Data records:

— start —

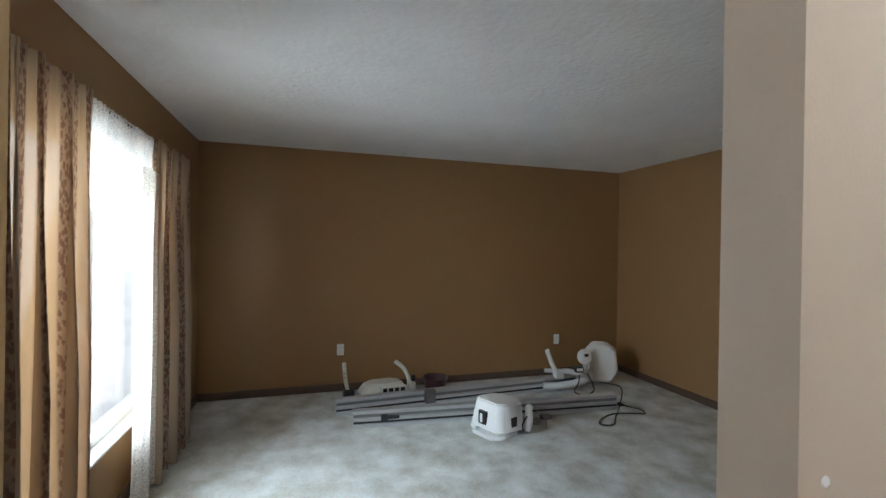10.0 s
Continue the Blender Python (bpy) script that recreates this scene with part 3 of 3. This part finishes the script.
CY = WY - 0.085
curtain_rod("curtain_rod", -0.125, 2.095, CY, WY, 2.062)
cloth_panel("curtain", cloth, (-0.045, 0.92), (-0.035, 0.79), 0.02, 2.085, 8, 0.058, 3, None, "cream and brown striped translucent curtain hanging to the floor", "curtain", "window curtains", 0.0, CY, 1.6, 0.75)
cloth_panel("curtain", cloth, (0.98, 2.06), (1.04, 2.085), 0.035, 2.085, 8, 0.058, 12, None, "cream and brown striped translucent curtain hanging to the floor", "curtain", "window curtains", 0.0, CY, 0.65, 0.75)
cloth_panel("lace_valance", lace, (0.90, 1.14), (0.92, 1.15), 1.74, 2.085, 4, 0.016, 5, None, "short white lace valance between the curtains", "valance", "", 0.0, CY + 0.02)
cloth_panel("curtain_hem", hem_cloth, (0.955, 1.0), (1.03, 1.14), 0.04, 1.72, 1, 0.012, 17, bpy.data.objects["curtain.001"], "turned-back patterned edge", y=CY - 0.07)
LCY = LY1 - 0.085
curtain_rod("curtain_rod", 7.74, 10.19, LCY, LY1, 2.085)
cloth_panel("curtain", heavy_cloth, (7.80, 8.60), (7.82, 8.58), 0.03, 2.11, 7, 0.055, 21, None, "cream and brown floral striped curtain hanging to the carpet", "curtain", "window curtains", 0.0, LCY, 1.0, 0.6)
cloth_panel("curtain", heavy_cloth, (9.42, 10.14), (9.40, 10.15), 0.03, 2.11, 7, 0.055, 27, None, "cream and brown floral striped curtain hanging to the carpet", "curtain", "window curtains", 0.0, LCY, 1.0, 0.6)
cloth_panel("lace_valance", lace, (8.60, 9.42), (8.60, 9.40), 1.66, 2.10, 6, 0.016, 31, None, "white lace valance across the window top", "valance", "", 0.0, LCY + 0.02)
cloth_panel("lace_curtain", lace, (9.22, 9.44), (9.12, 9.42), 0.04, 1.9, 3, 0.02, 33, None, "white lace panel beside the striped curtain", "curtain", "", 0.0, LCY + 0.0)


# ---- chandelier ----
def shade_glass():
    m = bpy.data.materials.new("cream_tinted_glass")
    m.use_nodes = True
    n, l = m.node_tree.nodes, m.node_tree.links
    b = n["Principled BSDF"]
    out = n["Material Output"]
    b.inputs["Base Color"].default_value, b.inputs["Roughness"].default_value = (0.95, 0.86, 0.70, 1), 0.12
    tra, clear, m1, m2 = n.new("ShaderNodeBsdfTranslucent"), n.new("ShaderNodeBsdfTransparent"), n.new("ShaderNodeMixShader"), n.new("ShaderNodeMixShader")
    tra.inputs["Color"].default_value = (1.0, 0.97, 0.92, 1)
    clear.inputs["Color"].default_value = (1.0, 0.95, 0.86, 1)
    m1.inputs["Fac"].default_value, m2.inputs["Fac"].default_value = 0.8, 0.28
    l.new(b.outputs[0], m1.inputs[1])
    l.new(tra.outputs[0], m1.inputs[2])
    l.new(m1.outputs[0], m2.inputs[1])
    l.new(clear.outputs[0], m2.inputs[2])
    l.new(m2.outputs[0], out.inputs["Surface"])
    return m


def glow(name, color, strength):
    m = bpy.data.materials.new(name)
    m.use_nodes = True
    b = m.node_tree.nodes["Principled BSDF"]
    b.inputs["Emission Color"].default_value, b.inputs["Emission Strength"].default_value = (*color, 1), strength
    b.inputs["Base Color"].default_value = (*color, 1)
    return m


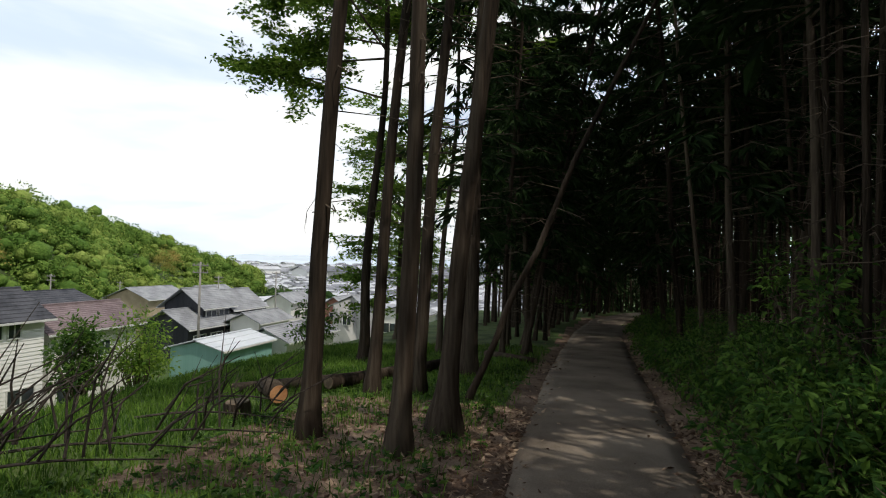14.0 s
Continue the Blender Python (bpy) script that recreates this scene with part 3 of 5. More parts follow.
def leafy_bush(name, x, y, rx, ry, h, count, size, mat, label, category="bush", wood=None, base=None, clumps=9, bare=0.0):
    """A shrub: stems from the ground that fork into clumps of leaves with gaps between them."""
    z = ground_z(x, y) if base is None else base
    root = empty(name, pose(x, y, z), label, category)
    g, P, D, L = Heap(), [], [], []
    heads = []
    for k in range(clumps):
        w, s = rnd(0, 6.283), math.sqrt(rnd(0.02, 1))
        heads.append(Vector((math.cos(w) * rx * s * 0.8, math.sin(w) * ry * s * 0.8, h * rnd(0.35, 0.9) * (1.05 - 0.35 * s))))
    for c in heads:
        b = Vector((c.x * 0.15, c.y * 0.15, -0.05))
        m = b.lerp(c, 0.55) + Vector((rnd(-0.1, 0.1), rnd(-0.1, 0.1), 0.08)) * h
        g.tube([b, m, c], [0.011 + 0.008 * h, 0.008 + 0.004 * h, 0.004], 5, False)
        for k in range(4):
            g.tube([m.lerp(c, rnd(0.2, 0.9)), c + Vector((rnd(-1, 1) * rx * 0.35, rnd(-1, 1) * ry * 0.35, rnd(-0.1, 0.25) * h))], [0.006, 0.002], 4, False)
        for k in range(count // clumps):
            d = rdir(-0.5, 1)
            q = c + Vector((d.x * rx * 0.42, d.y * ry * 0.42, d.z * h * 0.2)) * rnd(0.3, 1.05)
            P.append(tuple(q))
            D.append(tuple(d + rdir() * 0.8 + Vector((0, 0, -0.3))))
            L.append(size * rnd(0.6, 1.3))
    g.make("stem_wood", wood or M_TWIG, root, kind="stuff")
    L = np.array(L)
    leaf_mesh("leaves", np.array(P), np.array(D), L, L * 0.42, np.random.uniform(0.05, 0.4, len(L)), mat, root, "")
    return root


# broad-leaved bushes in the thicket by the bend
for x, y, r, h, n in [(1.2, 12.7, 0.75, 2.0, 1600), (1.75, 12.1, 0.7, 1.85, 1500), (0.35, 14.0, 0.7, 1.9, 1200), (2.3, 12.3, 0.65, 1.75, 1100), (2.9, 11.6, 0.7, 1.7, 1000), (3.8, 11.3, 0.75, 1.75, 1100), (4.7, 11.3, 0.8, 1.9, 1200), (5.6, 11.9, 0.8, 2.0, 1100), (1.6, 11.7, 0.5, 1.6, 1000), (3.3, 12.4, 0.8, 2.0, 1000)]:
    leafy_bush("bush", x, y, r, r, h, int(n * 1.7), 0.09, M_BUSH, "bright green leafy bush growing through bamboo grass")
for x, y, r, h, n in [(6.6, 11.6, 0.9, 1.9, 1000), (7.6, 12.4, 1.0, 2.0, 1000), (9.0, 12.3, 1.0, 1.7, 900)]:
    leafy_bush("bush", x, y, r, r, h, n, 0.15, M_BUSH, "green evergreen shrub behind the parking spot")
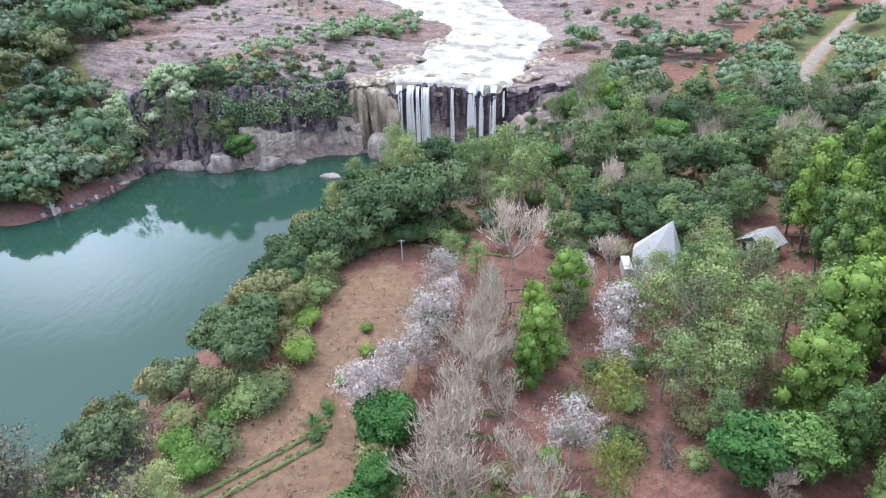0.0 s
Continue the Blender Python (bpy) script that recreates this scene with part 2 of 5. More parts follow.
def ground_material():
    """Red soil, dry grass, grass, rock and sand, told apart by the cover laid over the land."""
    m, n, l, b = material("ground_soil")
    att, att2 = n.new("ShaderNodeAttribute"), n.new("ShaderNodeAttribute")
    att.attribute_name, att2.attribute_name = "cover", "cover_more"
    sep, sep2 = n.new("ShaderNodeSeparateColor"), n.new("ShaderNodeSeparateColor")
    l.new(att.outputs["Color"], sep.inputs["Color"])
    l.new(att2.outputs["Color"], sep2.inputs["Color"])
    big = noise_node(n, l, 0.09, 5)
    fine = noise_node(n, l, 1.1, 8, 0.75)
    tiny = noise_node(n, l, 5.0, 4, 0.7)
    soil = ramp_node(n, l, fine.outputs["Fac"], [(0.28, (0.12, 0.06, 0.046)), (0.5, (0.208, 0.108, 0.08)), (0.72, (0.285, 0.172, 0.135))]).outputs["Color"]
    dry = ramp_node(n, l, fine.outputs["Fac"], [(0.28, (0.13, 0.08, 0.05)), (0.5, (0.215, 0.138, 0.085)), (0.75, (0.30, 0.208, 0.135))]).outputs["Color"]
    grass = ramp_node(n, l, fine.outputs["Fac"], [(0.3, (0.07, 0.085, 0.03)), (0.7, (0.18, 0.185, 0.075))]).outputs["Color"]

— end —

Which lines of the data include "Blender"? Copy each of them.

**Solution for this exercise**
Continue the Blender Python (bpy) script that recreates this scene with part 3 of 3. This part finishes the script.
Continue the Blender Python (bpy) script that recreates this scene with part 3 of 5. More parts follow.
Continue the Blender Python (bpy) script that recreates this scene with part 2 of 5. More parts follow.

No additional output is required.